§ **Your objective**:
In the listing below, find every line containing "with" and copy it out.

■ ■ ■ ■ ■

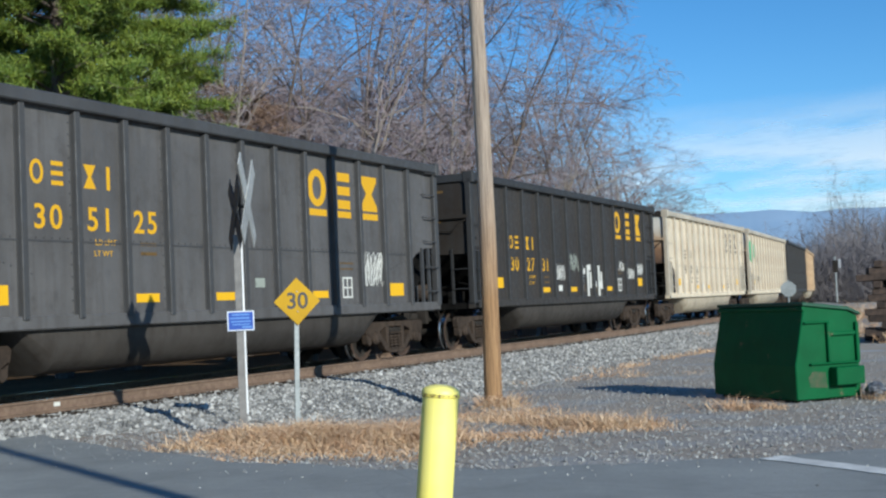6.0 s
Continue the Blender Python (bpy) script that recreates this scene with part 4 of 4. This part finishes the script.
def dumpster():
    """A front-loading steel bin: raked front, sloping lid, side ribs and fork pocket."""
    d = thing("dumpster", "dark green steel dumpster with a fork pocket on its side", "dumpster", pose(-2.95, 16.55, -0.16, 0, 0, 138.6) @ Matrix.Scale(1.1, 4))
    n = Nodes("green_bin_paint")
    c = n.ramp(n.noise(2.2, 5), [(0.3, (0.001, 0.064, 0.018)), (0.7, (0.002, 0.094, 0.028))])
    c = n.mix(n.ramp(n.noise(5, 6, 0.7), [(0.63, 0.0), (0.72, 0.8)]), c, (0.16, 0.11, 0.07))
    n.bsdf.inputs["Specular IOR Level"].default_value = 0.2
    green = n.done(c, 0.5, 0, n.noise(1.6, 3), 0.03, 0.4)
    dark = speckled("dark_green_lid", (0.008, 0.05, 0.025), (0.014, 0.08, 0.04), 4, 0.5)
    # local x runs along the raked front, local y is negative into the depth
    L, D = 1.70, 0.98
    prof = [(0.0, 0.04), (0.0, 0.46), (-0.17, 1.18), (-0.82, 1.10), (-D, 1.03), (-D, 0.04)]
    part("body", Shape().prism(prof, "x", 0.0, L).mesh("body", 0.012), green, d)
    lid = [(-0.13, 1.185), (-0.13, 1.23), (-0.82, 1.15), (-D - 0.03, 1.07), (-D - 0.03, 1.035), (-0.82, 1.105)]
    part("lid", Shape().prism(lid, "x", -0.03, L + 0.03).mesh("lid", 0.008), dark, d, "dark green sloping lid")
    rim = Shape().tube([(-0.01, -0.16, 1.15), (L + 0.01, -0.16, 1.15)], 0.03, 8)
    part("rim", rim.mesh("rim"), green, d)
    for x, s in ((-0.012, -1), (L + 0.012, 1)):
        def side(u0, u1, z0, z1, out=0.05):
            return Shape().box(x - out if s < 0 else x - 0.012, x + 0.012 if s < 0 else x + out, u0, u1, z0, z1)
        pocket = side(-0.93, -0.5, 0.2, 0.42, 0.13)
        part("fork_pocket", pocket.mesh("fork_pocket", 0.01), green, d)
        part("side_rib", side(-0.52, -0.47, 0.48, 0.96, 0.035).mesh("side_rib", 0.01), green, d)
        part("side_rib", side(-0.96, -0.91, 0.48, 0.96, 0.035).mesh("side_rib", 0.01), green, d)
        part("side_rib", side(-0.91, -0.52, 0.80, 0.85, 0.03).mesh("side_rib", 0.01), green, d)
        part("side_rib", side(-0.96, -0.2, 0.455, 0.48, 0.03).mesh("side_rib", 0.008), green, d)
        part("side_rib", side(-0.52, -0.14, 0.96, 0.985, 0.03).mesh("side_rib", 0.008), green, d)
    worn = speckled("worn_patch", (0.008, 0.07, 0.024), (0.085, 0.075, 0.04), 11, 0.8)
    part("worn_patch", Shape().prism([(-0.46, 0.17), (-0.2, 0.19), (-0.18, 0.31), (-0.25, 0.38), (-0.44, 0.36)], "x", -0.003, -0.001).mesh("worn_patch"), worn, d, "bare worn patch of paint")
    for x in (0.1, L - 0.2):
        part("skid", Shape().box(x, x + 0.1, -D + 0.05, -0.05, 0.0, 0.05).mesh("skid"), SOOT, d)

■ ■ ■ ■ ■

§ **Reply to the exercise**:
Continue the Blender Python (bpy) script that recreates this scene with part 4 of 4. This part finishes the script.
    d = thing("dumpster", "dark green steel dumpster with a fork pocket on its side", "dumpster", pose(-2.95, 16.55, -0.16, 0, 0, 138.6) @ Matrix.Scale(1.1, 4))